EXERCISE INSTRUCTIONS: Where a line in the listing contains the string "Python", copy that line out.

TASK MATERIAL:
----------

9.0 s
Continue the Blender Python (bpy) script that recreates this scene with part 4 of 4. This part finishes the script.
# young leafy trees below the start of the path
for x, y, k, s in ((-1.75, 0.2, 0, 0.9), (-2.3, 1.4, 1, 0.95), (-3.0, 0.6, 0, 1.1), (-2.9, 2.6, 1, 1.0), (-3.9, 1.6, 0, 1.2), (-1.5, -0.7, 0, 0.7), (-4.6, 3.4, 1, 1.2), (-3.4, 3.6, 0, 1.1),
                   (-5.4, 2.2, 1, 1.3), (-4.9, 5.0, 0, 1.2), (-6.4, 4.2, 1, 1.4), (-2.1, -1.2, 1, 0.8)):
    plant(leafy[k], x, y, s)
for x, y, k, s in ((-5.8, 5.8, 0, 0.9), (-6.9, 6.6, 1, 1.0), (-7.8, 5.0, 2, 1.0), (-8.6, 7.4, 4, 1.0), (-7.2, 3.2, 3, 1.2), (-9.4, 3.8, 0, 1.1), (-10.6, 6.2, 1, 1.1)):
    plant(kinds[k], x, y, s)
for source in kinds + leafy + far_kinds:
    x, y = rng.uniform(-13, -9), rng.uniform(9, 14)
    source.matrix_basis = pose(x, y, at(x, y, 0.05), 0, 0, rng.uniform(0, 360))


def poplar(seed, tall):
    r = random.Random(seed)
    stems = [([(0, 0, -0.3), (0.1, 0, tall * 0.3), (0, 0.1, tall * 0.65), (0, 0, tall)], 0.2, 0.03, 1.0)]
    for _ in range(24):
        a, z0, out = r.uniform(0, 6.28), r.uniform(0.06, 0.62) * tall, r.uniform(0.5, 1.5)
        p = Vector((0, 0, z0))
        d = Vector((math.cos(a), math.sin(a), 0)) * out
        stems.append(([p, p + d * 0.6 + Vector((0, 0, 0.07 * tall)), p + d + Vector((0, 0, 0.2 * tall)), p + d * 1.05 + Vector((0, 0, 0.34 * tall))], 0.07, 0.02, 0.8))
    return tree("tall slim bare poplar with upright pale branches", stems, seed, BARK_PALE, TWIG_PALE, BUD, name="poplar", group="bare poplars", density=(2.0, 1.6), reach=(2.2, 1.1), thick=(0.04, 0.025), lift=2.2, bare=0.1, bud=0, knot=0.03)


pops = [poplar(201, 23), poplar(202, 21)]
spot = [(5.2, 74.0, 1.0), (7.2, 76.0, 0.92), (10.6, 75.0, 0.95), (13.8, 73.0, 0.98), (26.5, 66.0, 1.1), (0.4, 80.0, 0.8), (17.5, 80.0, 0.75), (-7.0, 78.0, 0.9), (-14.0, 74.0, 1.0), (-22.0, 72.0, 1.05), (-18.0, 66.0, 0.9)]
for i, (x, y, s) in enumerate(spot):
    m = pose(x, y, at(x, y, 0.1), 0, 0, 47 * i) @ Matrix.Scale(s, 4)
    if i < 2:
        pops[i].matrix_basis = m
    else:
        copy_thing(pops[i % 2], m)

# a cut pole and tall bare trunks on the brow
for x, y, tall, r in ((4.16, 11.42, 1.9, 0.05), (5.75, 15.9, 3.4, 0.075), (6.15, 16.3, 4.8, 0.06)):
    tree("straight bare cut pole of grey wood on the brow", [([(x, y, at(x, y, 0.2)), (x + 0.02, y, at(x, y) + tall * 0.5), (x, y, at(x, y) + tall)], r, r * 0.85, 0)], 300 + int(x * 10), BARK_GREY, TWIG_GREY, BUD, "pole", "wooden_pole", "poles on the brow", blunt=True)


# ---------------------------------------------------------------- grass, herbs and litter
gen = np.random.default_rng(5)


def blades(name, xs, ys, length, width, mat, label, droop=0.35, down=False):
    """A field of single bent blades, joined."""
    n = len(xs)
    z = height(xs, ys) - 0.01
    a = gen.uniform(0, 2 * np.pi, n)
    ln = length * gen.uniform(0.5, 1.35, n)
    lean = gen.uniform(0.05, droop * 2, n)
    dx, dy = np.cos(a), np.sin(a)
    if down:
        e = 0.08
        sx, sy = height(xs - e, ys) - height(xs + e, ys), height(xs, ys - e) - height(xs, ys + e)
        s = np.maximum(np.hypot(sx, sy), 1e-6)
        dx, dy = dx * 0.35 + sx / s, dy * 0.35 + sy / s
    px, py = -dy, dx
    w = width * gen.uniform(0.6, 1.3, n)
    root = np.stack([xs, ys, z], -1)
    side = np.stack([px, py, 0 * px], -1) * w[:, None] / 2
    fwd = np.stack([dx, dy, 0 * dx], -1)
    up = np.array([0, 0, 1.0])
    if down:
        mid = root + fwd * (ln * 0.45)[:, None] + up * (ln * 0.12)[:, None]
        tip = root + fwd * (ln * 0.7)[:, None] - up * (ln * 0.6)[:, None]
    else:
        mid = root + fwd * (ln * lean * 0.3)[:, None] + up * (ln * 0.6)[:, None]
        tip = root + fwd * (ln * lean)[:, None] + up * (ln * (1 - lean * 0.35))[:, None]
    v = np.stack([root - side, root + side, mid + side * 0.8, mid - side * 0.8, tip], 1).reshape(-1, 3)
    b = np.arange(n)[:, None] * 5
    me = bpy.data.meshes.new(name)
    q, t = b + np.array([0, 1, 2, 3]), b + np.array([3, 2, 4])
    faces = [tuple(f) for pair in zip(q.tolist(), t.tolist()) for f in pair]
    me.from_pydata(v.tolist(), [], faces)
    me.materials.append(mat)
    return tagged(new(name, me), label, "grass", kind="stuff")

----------

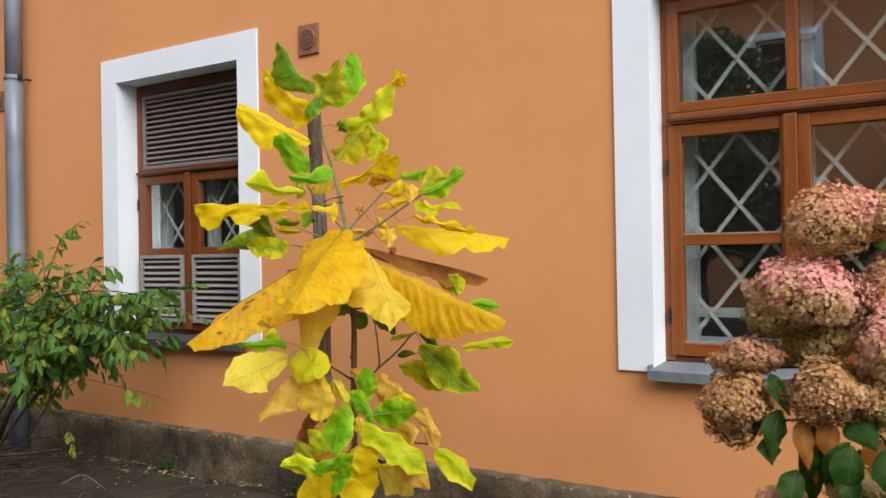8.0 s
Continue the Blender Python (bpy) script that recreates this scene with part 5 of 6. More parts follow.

----------

OUTPUT FOR THIS EXERCISE:
Continue the Blender Python (bpy) script that recreates this scene with part 4 of 4. This part finishes the script.
Continue the Blender Python (bpy) script that recreates this scene with part 5 of 6. More parts follow.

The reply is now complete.